А вы не думали сделать кино наподобие «Чернобыля» или недавней «Екатерины Великой» — о русской жизни, но заграницей?

Да, вы знаете, после «Чернобыля» я всерьез об этом задумался. То есть фактически перед нами стоит выбор: делаем ли мы сильную международно понятную вещь на английском языке, но на российском материале, или снимаем здесь что-то, что, возможно, найдет отклик за пределами страны. Я вдруг стал об этом думать, раньше таких мыслей у меня не возникало.

Но тогда вас точно обвинят в торговле родиной.

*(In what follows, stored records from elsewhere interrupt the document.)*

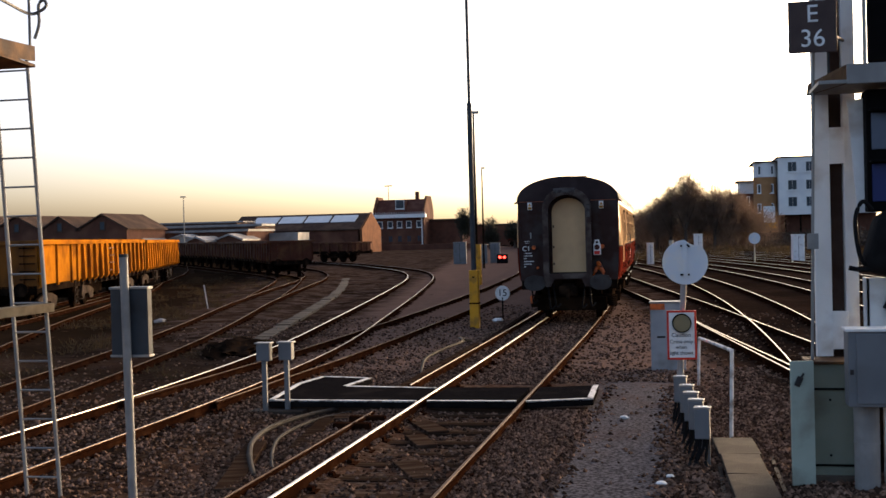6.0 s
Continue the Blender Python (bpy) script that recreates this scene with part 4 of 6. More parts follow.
def number_plate(owner, x, y, z, w, hgt, lines, size, face, ink, m=None):
    bm = bmesh.new()
    box(bm, x - w / 2, x + w / 2, y - 0.006, y + 0.006, z - hgt / 2, z + hgt / 2, 0.006)
    p = part("number_plate", bm, face, owner, "dark signal number plate with white characters" if ink is WHITE else "pale plate")
    for i, text in enumerate(lines):
        zz = z + (len(lines) / 2 - 0.5 - i) * size * 0.98
        lettering("plate_text", text, size, Matrix.Translation((x, y - 0.009, zz - size * 0.0)) @ FACING, ink, p)
    return p


def signal_right():
    s = thing("colour_light_signal", "white steel signal post with red aspect and black indicator", "railway signal", "colour light signals")
    # built-up column of two channels
    for x0, x1 in ((1.345, 1.505), (1.645, 1.775)):
        bm = bmesh.new()
        box(bm, x0, x1, 12.95, 12.975, -0.2, 9.0, 0.004)
        box(bm, x0, x0 + 0.02, 12.975, 13.12, -0.2, 9.0)
        box(bm, x1 - 0.02, x1, 12.975, 13.12, -0.2, 9.0)
        part("column_channel", bm, WHITE_STEEL, s, "white painted steel channel")
    for z0, z1 in ((1.08, 1.48), (3.02, 3.40), (5.0, 5.38)):
        bm = bmesh.new()
        box(bm, 1.50, 1.66, 12.93, 12.955, z0, z1, 0.004)
        part("batten_plate", bm, WHITE_STEEL, s)
    bm = bmesh.new()
    box(bm, 1.506, 1.644, 13.09, 13.11, -0.2, 9.0)
    part("rear_web", bm, RUSTY_WEB, s, "rust-brown inner web")
    # post carrying the fittings
    bm = bmesh.new()
    box(bm, 1.78, 2.22, 12.5, 12.53, 1.32, 1.84, 0.005)
    box(bm, 1.78, 1.81, 12.5, 12.72, -0.2, 1.84)
    box(bm, 2.19, 2.22, 12.5, 12.72, -0.2, 1.84)
    part("pedestal", bm, WHITE_STEEL, s, "dirty white steel pedestal")
    # Near-black web paints the shade in the recess between the flanges.
    bm = bmesh.new()
    box(bm, 1.812, 2.188, 12.62, 12.65, -0.2, 1.80)
    part("pedestal_web", bm, UNDER, s, "web coloured dark for the shaded recess")
    bm = bmesh.new()
    tube(bm, (1.70, 12.1, -0.2), (1.70, 12.1, 0.75), 0.12, 18)
    tube(bm, (1.70, 12.1, 0.24), (1.70, 12.1, 0.26), 0.126, 18)
    part("stub_post", bm, GALV, s)
    bm = bmesh.new()
    box(bm, 1.87, 1.98, 12.1, 12.2, -0.2, 0.9, 0.006)
    part("side_post", bm, WHITE_STEEL, s)
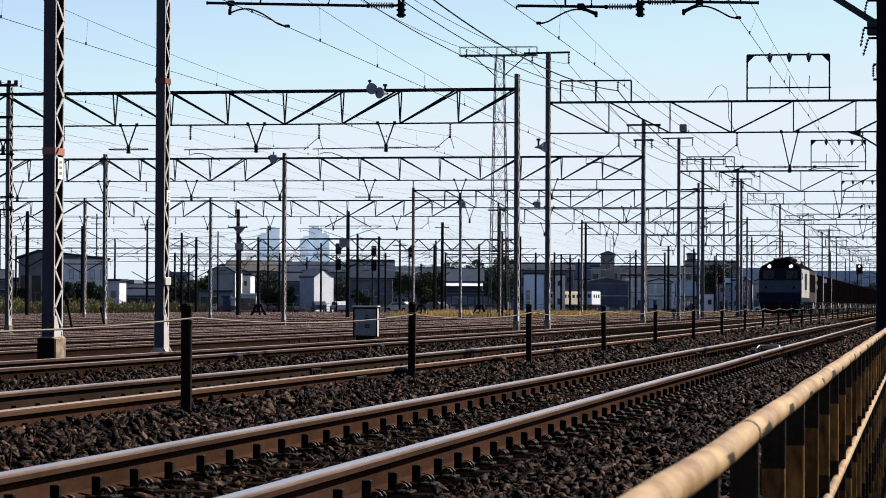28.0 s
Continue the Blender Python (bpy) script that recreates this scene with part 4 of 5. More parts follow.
# ---- freight train ----
NAVY = paint("dark blue locomotive paint", (0.007, 0.0125, 0.031), 0.5, 0, (0.007, 0.0095, 0.019), 1.5, 0.7, 30, 0.03)
BLUEGREY = paint("pale blue-grey band", (0.056, 0.07, 0.093), 0.5, 0, (0.036, 0.044, 0.06), 1.5, 0.7, 30, 0.03)
CREAM = paint("off-white locomotive side", (0.36, 0.355, 0.35), 0.5, 0, (0.22, 0.205, 0.195), 1.5, 0.7, 30, 0.03)
MAROON = paint("maroon container paint", (0.003, 0.0021, 0.0034), 0.65, 0, (0.0024, 0.0017, 0.0022), 1.2, 0.8, 25, 0.0, vary=0.3, spec=0.0)
BRICK = paint("red-brown locomotive paint", (0.03, 0.02, 0.02), 0.5, 0, (0.05, 0.03, 0.028), 1.5, 0.7, 25, 0.05)
ROOFBLACK = paint("sooty roof", (0.004, 0.004, 0.0045), 0.8, 0, (0.008, 0.007, 0.007), 2, 0.7, 20, 0.1, spec=0.0)
WINDSCREEN = paint("cab windscreen", (0.03, 0.03, 0.026), 0.3, 0, (0.02, 0.02, 0.017), 2, 0.4, 20, 0, spec=0.15)
GRIME = paint("grimy underframe", (0.01, 0.008, 0.0072), 0.8, 0.1, (0.026, 0.021, 0.017), 3, 0.8, 25, 0.2)
WHEELSTEEL = paint("wheel steel", (0.2, 0.18, 0.17), 0.45, 0.6, (0.1, 0.07, 0.05), 6, 0.7, 40, 0.1)
NAVYBOX = paint("dark navy container paint", (0.0026, 0.0027, 0.0052), 0.65, 0, (0.002, 0.002, 0.0036), 1.2, 0.8, 25, 0.0, vary=0.3, spec=0.0)
PALEBOX = paint("dark brown container paint", (0.003, 0.0021, 0.0027), 0.6, 0, (0.002, 0.0016, 0.0018), 1.2, 0.8, 25, 0.0, spec=0.0)
TRAIN = []


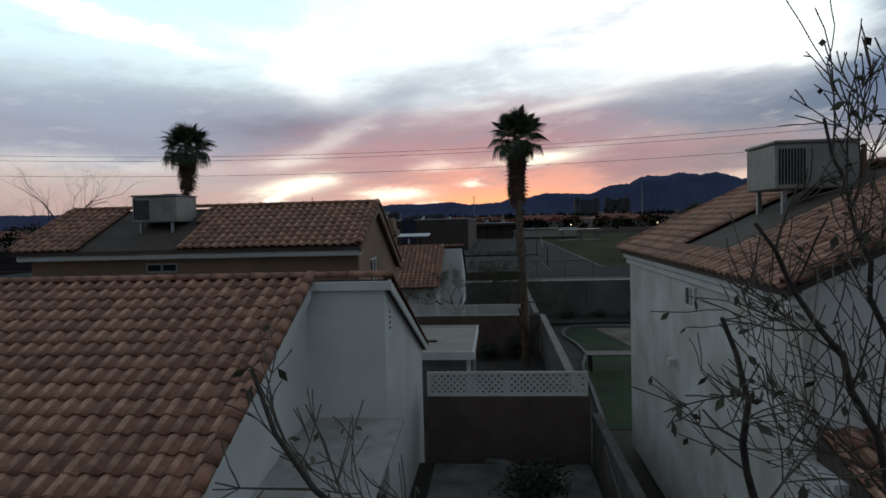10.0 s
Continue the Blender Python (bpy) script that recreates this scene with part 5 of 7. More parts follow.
for s in (-1, 1):
    for low, high in (([(-0.46, 0.94), (0.68, 0.93)], [(-0.46, 1.285), (-0.2, 1.31), (0.04, 1.285), (0.30, 1.16), (0.68, 0.95)]),
                      ([(-1.22, 1.02), (-1.12, 0.955), (-0.50, 0.94)], [(-1.22, 1.04), (-1.0, 1.18), (-0.75, 1.255), (-0.50, 1.285)])):
        ob = part("side_window", cab.side_pane(s, low, high), CARGLASS, coupe, "tinted glass")
        ob.location.x = s * 0.004
    part("window_trim", Geo().tube([(s * 0.825, 0.70, 0.922), (s * 0.828, -1.15, 0.935)], 0.010, 5), BLACKPLASTIC, coupe)
    part("mirror", Geo().loft([[(s * (0.93 + dx), y, 0.99 + dz) for dx, dz in ((-0.10 * k, -0.055 * k), (0.10 * k, -0.04 * k), (0.10 * k, 0.05 * k), (-0.10 * k, 0.065 * k))] for y, k in ((0.53, 0.9), (0.56, 1.0), (0.64, 0.95), (0.70, 0.5))]), WHITEPAINT, coupe, "", True)
    part("mirror_foot", Geo().box(s * 0.84 - 0.04, s * 0.84 + 0.04, 0.56, 0.66, 0.91, 0.96), BLACKPLASTIC, coupe)
    part("headlamp", Geo().loft([[(s * 0.86, 1.72, 0.655), (s * 0.925, 1.72, 0.66), (s * 0.92, 1.72, 0.71), (s * 0.86, 1.72, 0.735)], [(s * 0.72, 2.06, 0.60), (s * 0.885, 2.05, 0.605), (s * 0.875, 2.05, 0.695), (s * 0.70, 2.06, 0.745)], [(s * 0.40, 2.285, 0.575), (s * 0.58, 2.275, 0.58), (s * 0.58, 2.275, 0.65), (s * 0.40, 2.285, 0.67)]]), CLEARLENS, coupe)
    part("lamp_lens", Geo().tube([(s * 0.74, 2.14, 0.655), (s * 0.755, 2.19, 0.655)], 0.038, 12), BLACKPLASTIC, coupe)
    part("headlamp_brow", Geo().tube([(s * 0.895, 1.70, 0.735), (s * 0.83, 2.04, 0.715), (s * 0.50, 2.255, 0.665)], 0.012, 5), BLACKPLASTIC, coupe)
    kg = part("kidney_grille", Geo().tube([(0, 2.20, 0), (0, 2.325, 0)], 1.0, 20), BLACKPLASTIC, coupe)
    kg.matrix_basis = Matrix.Translation((s * 0.19, 0, 0.535)) @ Matrix.Diagonal((0.165, 1, 0.08, 1))
    part("air_intake", Geo().loft([[(s * 0.50, 2.325 - d, 0.27), (s * 0.50, 2.325 - d, 0.36), (s * 0.75, 2.245 - d, 0.42), (s * 0.82, 2.175 - d, 0.40), (s * 0.80, 2.19 - d, 0.29)] for d in (0, 0.08)]), BLACKPLASTIC, coupe)
    part("side_gill", Geo().bev(s * 0.908 - 0.012, s * 0.908 + 0.012, 0.80, 0.95, 0.62, 0.68, 0.006), BLACKPLASTIC, coupe)
    part("side_marker", Geo().bev(s * 0.90 - 0.012, s * 0.90 + 0.012, 1.78, 1.86, 0.50, 0.60, 0.006), BLACKPLASTIC, coupe)
    for y, z1 in ((0.72, 0.85), (-0.60, 0.88)):
        part("door_line", Geo().box(s * 0.899 - 0.004, s * 0.899 + 0.004, y - 0.004, y + 0.004, 0.28, z1), BLACKPLASTIC, coupe)
    part("door_handle", Geo().bev(s * 0.90 - 0.012, s * 0.90 + 0.012, -0.5, -0.28, 0.76, 0.79, 0.008), WHITEPAINT, coupe)
    part("tail_lamp", Geo().bev(s * 0.74 - 0.14, s * 0.74 + 0.12, -2.30, -2.12, 0.74, 0.87, 0.02), REDLENS, coupe)
    part("sill", Geo().bev(s * 0.90 - 0.04, s * 0.90 + 0.02, -1.05, 0.95, 0.17, 0.23, 0.015), BLACKPLASTIC, coupe)
    part("hood_crease", Geo().tube([(s * 0.38, 0.95, 0.945), (s * 0.40, 1.5, 0.885), (s * 0.30, 2.12, 0.735)], 0.010, 5), WHITEPAINT, coupe)
part("centre_intake", Geo().bev(-0.42, 0.42, 2.10, 2.315, 0.25, 0.37, 0.03), BLACKPLASTIC, coupe)
part("front_lip", Geo().bev(-0.76, 0.76, 1.95, 2.28, 0.17, 0.25, 0.03), WHITEPAINT, coupe)
part("badge", Geo().tube([(0, 2.24, 0.655), (0, 2.262, 0.67)], 0.035, 14), DARKALLOY, coupe)
part("boot_lip", Geo().bev(-0.6, 0.6, -2.28, -2.12, 0.975, 1.005, 0.012), WHITEPAINT, coupe)

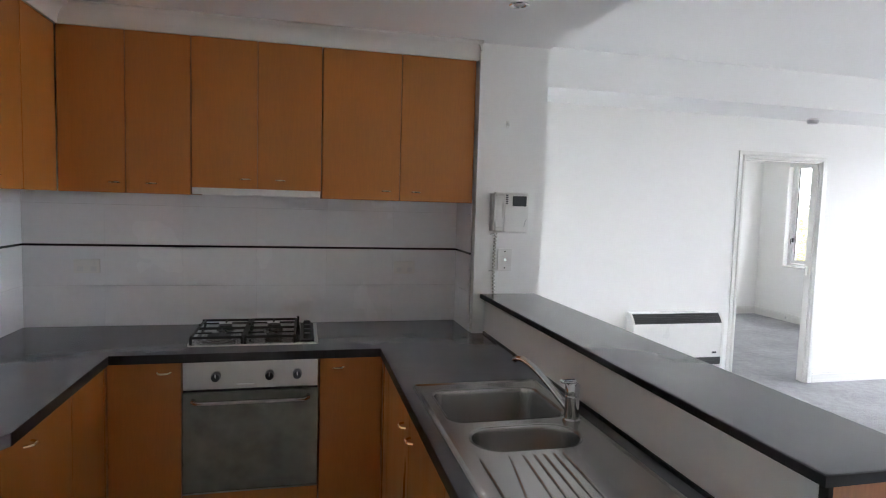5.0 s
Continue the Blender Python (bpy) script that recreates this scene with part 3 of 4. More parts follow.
sprinkler(0.43, 6.60, "small dark fire sprinkler head", M_IRON)
sprinkler(4.23, 7.05, "small white-painted fire sprinkler head", M_PLAST)


# ---- things on the living-room walls ----
def wall_heater():
    """A wall heater whose casing curves forward from the wall, with a dark grille at the top and the foot."""
    y0, y1, z0, z1 = 3.525, 4.41, 0.215, 0.70
    t = thing("wall_heater", (0.05, 4.0, 0.215), "white gas wall heater with two black grilles", "heater")

    def side(z):
        s = (z - z0) / (z1 - z0)
        return 0.118 - 0.075 * max(0, (s - 0.72) / 0.28) ** 2 - 0.02 * max(0, (0.12 - s) / 0.12) ** 2
    zs = [z0 + (z1 - z0) * i / 24 for i in range(25)]
    part("casing", prism(bmesh.new(), [(0.0, z0)] + [(side(z) - 0.006, z) for z in zs] + [(0.0, z1)], "y", y0 + 0.018, y1 - 0.018), M_PLAST, t, "white enamel casing", True)
    for a, b in ((y0, y0 + 0.018), (y1 - 0.018, y1)):
        part("end_cap", prism(bmesh.new(), [(0.0, z0 - 0.006)] + [(side(z), z) for z in zs] + [(0.0, z1 + 0.006)], "y", a, b), M_PLAST, t, "rounded white end cap", True)
    for za, zb, n in ((0.612, 0.690, 6), (0.245, 0.312, 5)):
        g = bmesh.new()
        pts = [za + (zb - za) * i / 8 for i in range(9)]
        prism(g, [(side(pts[0]) - 0.02, za)] + [(side(z) - 0.003, z) for z in pts] + [(side(pts[-1]) - 0.02, zb)], "y", y0 + 0.0185, y1 - 0.0185)
        gr = part("grille", g, M_KNOB, t, "black louvred grille")
        for k in range(n):
            zz = za + (zb - za) * (k + 0.5) / n
            part("louvre", B(side(zz) - 0.012, side(zz) + 0.0005, y0 + 0.02, y1 - 0.02, zz - 0.0022, zz + 0.0022), M_IRON, gr)
    part("badge", B(0.110, 0.1135, 4.305, 4.348, 0.345, 0.36), M_IRON, t, "small dark badge")


wall_heater()


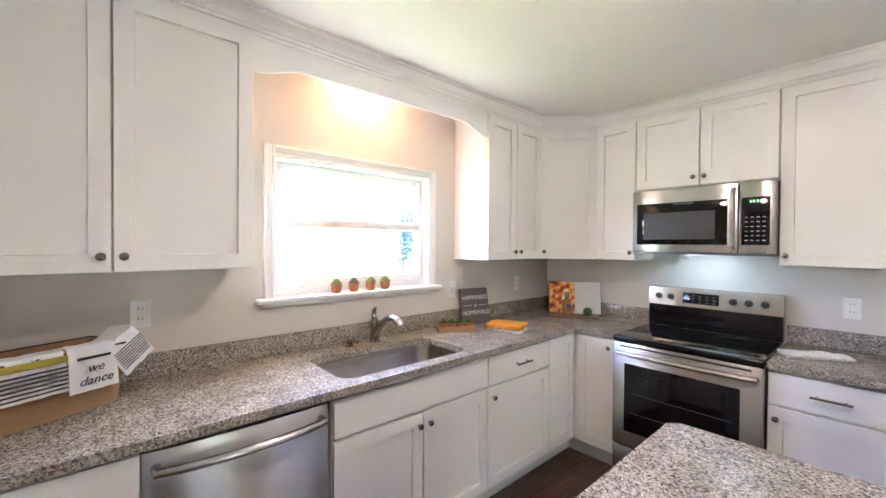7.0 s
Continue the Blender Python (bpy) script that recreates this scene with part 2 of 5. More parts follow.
def lathed(profile, n=24, at=(0, 0, 0)):
    return lathe(bmesh.new(), profile, n, at)


def tube(bm, points, radius, n=8, cap=True, flat=None):
    """A rod along points; radius may be a list. flat: (width, thickness) for a flat bar instead."""
    pts = [Vector(p) for p in points]
    radii = radius if isinstance(radius, (list, tuple)) else [radius] * len(pts)
    rings, up = [], None
    for i, p in enumerate(pts):
        d = (pts[min(i + 1, len(pts) - 1)] - pts[max(i - 1, 0)]).normalized()
        if up is None:
            up = d.cross(Vector((0, 0, 1)) if abs(d.z) < 0.9 else Vector((1, 0, 0))).normalized()
        up = (up - d * up.dot(d)).normalized()
        side = d.cross(up)
        if flat:
            w, h = flat
            rings.append([p + up * a * w / 2 + side * b * h / 2 for a, b in ((1, 1), (-1, 1), (-1, -1), (1, -1))])
        else:
            rings.append([p + (up * math.cos(2 * math.pi * k / n) + side * math.sin(2 * math.pi * k / n)) * radii[i] for k in range(n)])
    loft(bm, rings, cap)
    return bm


def tubed(points, radius, n=8, **k):
    return tube(bmesh.new(), points, radius, n, **k)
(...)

Мы пока говорим гипотетически, но это зависит от того, как будет выглядеть родина. Никто не будет делать родину виновной во всех смертных грехах. Мне кажется, массовой аудитории было бы приятно, если бы появился военный фильм в лучших наших традициях, но в котором играли бы мировые звезды. Такое один раз было — вспомните «Врага у ворот». Там, к сожалению, было фуфло — танцующий Хрущев и т. д. Но если это сделать без фуфла для максимальной аудитории — почему нет. Мне кажется, такая картина никого не обидит. Уверен, что все мы хотели бы, чтобы нашу историю узнали и увидели — то, о чем мы говорим, может стать мостом для достижения этой цели.